**WORK INSTRUCTIONS**
Return the lines where the word "Vector" occurs.

**DATA LINES**
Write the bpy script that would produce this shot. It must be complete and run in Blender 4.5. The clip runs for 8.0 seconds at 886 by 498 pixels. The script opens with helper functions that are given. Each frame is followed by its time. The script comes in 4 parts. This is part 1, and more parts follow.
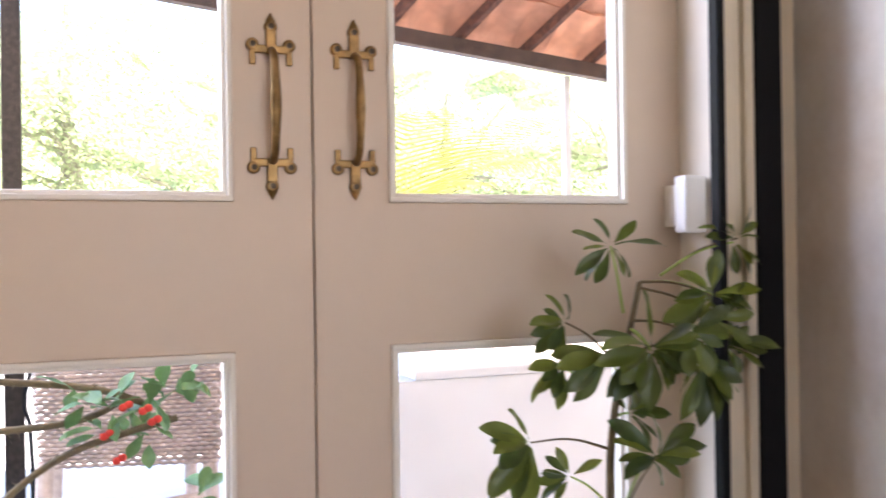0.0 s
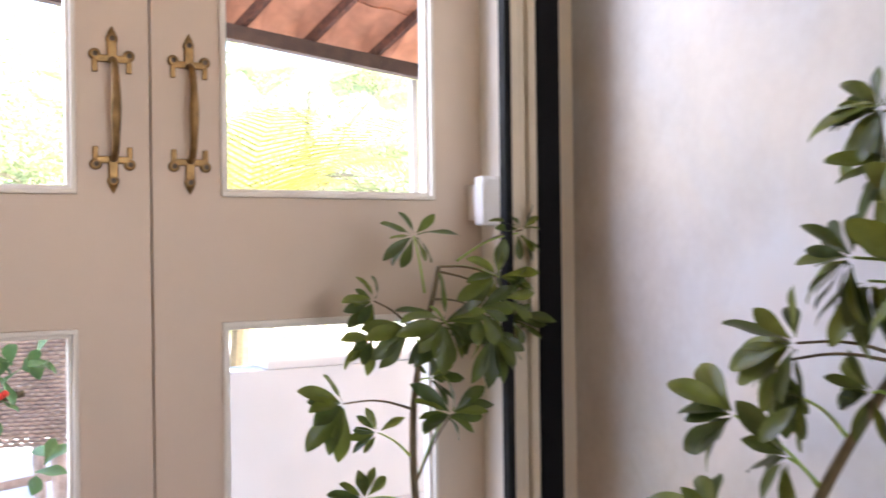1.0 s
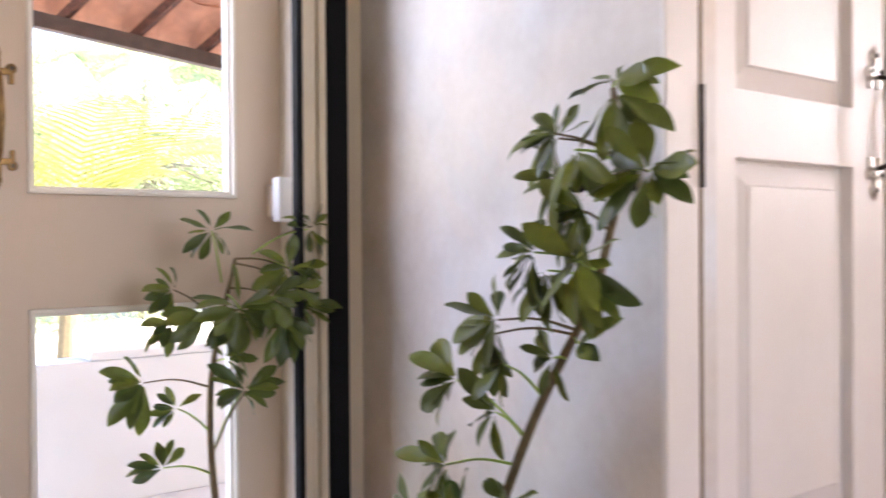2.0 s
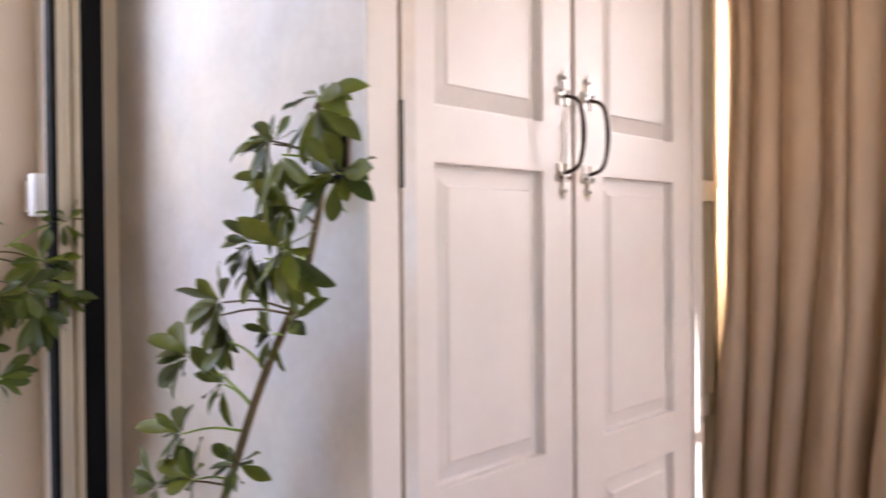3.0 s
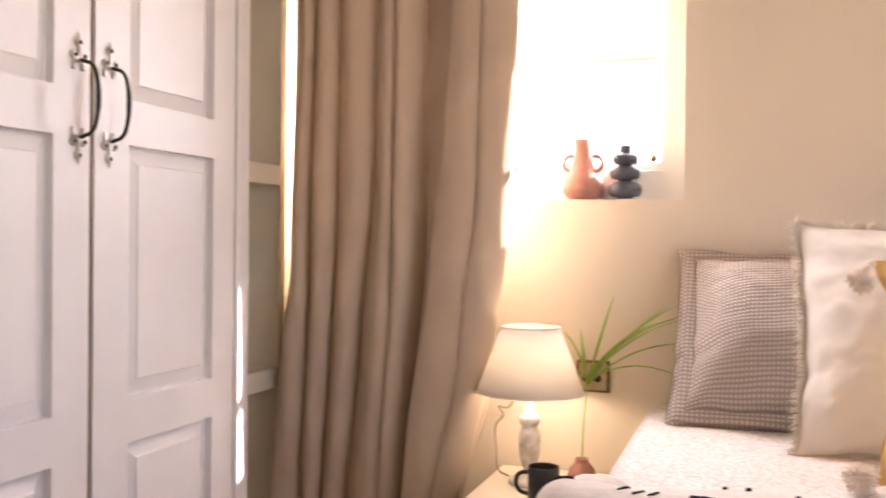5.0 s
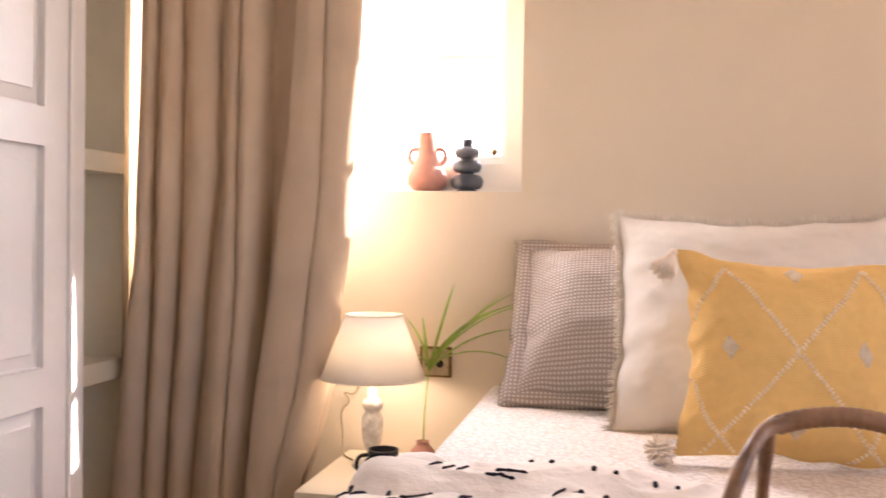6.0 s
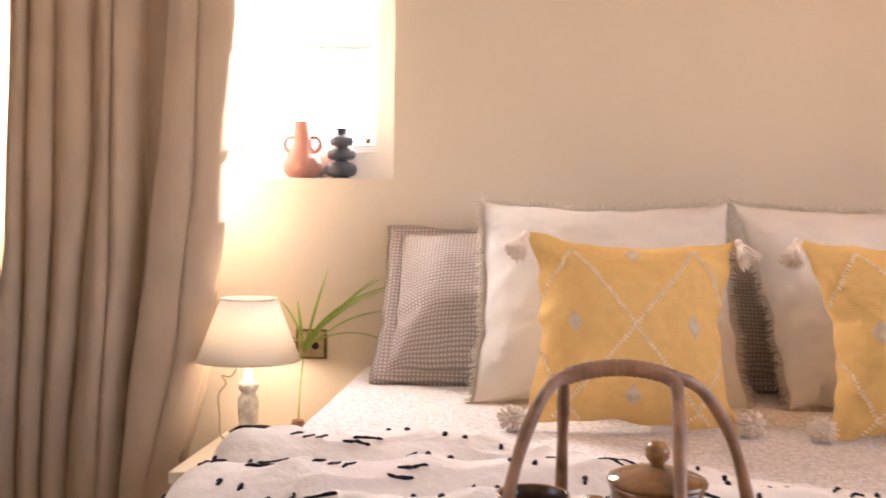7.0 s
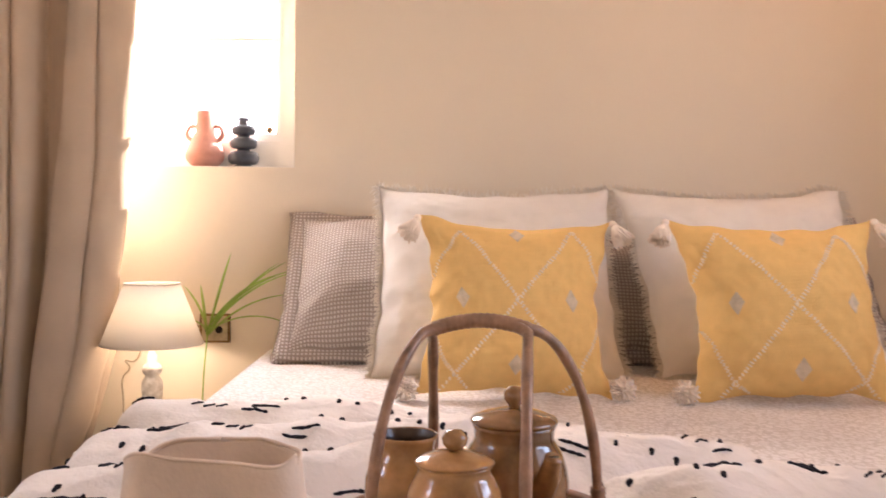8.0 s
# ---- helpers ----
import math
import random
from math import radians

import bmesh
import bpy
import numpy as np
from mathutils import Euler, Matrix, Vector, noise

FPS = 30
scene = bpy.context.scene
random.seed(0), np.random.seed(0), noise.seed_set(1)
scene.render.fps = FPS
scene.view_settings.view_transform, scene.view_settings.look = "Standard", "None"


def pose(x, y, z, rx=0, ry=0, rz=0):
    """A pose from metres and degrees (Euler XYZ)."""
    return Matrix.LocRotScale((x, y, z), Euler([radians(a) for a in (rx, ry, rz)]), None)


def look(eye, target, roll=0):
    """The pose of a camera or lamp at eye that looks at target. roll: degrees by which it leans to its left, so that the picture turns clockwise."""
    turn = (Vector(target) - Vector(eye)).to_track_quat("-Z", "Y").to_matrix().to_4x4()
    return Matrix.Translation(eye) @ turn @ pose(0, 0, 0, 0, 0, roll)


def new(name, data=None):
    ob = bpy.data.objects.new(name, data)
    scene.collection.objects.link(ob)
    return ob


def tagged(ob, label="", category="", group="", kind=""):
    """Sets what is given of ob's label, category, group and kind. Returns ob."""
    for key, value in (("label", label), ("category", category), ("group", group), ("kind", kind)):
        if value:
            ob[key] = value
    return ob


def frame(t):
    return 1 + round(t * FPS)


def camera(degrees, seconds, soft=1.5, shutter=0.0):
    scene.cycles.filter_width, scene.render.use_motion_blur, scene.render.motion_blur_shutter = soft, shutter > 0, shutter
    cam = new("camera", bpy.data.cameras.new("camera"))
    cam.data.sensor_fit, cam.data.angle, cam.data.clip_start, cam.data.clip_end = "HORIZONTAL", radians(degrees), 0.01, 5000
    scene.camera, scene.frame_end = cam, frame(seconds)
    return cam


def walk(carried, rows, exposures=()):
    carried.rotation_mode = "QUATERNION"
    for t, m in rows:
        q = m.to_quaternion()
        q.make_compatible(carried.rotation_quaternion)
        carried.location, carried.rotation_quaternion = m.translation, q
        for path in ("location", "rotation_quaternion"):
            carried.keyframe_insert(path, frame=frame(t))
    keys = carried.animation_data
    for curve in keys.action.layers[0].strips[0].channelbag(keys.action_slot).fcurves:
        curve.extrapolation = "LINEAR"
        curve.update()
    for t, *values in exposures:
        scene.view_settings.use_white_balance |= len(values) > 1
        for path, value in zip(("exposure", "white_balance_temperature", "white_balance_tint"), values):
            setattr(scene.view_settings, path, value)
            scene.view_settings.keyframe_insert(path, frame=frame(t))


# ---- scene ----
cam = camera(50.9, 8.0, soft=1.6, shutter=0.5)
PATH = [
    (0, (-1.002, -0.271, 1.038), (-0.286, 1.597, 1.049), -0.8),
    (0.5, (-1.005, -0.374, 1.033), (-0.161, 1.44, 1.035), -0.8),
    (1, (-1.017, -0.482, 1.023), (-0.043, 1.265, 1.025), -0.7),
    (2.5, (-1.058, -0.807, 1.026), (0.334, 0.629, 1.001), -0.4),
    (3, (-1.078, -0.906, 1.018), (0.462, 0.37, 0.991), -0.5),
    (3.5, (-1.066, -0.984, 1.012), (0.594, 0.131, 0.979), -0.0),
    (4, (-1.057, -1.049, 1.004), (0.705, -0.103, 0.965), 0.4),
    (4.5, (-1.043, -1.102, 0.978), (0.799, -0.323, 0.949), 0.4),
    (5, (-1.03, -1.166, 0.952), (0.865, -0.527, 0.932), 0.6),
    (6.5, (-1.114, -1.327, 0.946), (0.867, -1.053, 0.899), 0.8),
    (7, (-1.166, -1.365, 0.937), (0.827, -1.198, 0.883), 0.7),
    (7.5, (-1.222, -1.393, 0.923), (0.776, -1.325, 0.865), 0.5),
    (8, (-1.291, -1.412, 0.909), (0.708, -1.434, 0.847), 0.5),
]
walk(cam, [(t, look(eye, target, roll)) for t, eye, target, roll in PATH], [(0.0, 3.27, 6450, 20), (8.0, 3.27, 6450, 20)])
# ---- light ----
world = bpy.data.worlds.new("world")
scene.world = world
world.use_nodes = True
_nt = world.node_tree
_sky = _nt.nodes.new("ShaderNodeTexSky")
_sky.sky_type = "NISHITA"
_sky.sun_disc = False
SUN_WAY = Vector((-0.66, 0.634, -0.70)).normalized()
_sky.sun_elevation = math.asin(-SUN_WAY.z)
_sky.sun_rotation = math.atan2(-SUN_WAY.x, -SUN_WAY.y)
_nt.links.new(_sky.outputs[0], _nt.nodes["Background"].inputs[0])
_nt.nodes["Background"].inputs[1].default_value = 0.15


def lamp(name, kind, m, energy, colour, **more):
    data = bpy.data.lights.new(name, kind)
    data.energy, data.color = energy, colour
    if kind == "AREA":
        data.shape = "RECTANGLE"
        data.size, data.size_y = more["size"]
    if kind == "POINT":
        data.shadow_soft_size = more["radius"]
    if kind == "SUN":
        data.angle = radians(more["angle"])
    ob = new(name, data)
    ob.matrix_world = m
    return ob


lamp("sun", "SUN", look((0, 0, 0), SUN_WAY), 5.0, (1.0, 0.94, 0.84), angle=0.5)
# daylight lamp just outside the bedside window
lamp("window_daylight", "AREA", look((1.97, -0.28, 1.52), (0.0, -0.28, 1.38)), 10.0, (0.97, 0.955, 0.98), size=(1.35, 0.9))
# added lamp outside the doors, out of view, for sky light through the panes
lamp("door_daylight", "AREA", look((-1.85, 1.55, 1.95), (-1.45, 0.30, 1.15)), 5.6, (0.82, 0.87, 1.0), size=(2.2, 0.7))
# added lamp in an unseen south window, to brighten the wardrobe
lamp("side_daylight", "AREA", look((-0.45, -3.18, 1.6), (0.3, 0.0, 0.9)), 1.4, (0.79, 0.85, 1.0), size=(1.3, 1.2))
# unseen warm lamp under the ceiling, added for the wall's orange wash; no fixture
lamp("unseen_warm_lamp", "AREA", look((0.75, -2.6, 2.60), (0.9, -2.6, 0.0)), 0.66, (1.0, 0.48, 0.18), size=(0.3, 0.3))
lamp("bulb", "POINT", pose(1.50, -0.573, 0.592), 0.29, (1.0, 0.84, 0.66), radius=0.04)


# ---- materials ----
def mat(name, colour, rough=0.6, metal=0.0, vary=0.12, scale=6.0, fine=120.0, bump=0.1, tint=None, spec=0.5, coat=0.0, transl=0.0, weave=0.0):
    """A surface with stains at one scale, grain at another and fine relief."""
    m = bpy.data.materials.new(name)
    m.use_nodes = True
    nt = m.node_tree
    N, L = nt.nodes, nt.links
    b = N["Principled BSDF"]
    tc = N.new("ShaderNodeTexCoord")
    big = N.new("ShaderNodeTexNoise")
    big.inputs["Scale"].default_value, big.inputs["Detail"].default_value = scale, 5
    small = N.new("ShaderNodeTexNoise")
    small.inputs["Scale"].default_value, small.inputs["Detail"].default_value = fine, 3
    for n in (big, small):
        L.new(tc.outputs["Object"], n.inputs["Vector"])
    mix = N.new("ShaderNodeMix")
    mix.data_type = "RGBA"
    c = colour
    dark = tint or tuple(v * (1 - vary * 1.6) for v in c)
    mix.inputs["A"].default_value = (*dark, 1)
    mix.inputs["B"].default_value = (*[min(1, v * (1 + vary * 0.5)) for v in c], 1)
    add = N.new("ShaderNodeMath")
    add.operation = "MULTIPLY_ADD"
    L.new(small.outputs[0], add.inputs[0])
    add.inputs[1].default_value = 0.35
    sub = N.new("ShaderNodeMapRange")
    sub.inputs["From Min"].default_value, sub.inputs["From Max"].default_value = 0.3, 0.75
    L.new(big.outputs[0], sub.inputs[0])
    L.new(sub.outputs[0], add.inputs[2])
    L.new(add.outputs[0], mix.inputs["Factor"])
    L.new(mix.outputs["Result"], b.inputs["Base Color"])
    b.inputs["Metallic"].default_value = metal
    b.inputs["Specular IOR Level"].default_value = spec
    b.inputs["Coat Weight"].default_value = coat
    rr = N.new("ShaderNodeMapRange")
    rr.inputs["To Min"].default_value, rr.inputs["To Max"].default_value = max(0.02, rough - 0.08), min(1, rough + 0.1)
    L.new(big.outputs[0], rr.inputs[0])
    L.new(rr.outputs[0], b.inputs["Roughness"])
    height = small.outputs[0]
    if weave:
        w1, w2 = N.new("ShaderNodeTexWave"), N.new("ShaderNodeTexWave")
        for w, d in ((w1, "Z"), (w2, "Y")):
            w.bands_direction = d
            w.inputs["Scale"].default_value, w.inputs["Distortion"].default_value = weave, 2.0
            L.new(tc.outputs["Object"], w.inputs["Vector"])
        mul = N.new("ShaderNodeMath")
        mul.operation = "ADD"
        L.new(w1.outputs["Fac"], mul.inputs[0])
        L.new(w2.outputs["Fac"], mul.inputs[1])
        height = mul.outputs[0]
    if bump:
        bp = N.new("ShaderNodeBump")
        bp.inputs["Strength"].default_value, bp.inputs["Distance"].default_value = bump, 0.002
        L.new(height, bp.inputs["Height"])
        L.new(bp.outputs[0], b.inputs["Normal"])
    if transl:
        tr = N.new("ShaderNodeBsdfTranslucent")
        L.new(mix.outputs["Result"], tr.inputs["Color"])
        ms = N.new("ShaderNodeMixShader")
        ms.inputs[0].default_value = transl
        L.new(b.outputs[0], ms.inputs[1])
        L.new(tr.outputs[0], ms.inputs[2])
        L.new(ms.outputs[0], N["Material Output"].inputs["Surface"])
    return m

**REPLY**
from mathutils import Euler, Matrix, Vector, noise
    turn = (Vector(target) - Vector(eye)).to_track_quat("-Z", "Y").to_matrix().to_4x4()
SUN_WAY = Vector((-0.66, 0.634, -0.70)).normalized()
        L.new(tc.outputs["Object"], n.inputs["Vector"])
            L.new(tc.outputs["Object"], w.inputs["Vector"])